Il n'y a donc pas lieu de prendre en compte la libération des locaux intervenue, selon accord des parties, le 8 décembre 2017.

Le jugement sera infirmé sur ce point et Master Lock sera condamné à payer les deux factures forfaitaires litigieuses, cette somme étant majorée des intérêts au taux contractuel prévu à l'article 11.3 du contrat et égal à trois fois le taux d'intérêt légal à compter de la date d'assignation.

- Sur les dépens et les frais irrépétibles

L'appelante a dû, pour faire reconnaître ses droits, exposer des frais non compris dans les dépens qu'il serait inéquitable de laisser à sa charge.  

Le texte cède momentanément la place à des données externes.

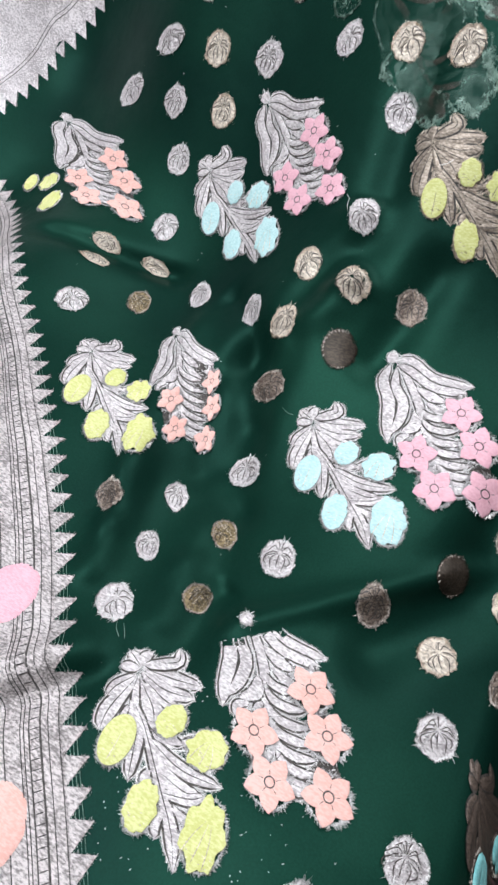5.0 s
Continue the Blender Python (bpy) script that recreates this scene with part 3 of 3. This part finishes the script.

Master Lock est déboutée de sa demande et elle est condamnée à payer à Daher la somme de 12 000 euros sur le fondement de l'article 700 du code de procédure civile.

Elle est aussi condamnée aux dépens.

PAR CES MOTIFS

La Cour, statuant publiquement par mise à disposition au greffe, par arrêt contradictoire et en dernier ressort,

Dit que les conditions de l'article L. 442-6-I, 5e ancien du code de commerce ne sont pas réunies ;

Confirme le jugement du tribunal de commerce de Paris du 21 septembre 2020 en ses dispositions soumises à la Cour sauf en ce qu'il a condamné Master Lock Europe à payer à Daher Technologies la somme de 30 000 euros au titre des factures n° 95037867, 95037868 et 95037869, majoration faite des intérêts au taux contractuel à compter de la date de l'assignation,

Statuant de nouveau du chef intimé et y ajoutant :

Condamne Master Lock Europe à payer la somme de 115.519, 33 € TTC au titre des factures n° 95037867 et 95037868 et 95037869 majorés des intérêts au taux contractuel égal à trois fois le taux d'intérêt légal, à compter de la date de l'assignation ;

Condamne Master Lock Europe à verser à Daher Technologies la somme de 12 000 euros sur le fondement de l'article 700 du code de procédure civile ;

Condamne Master Lock Europe aux dépens.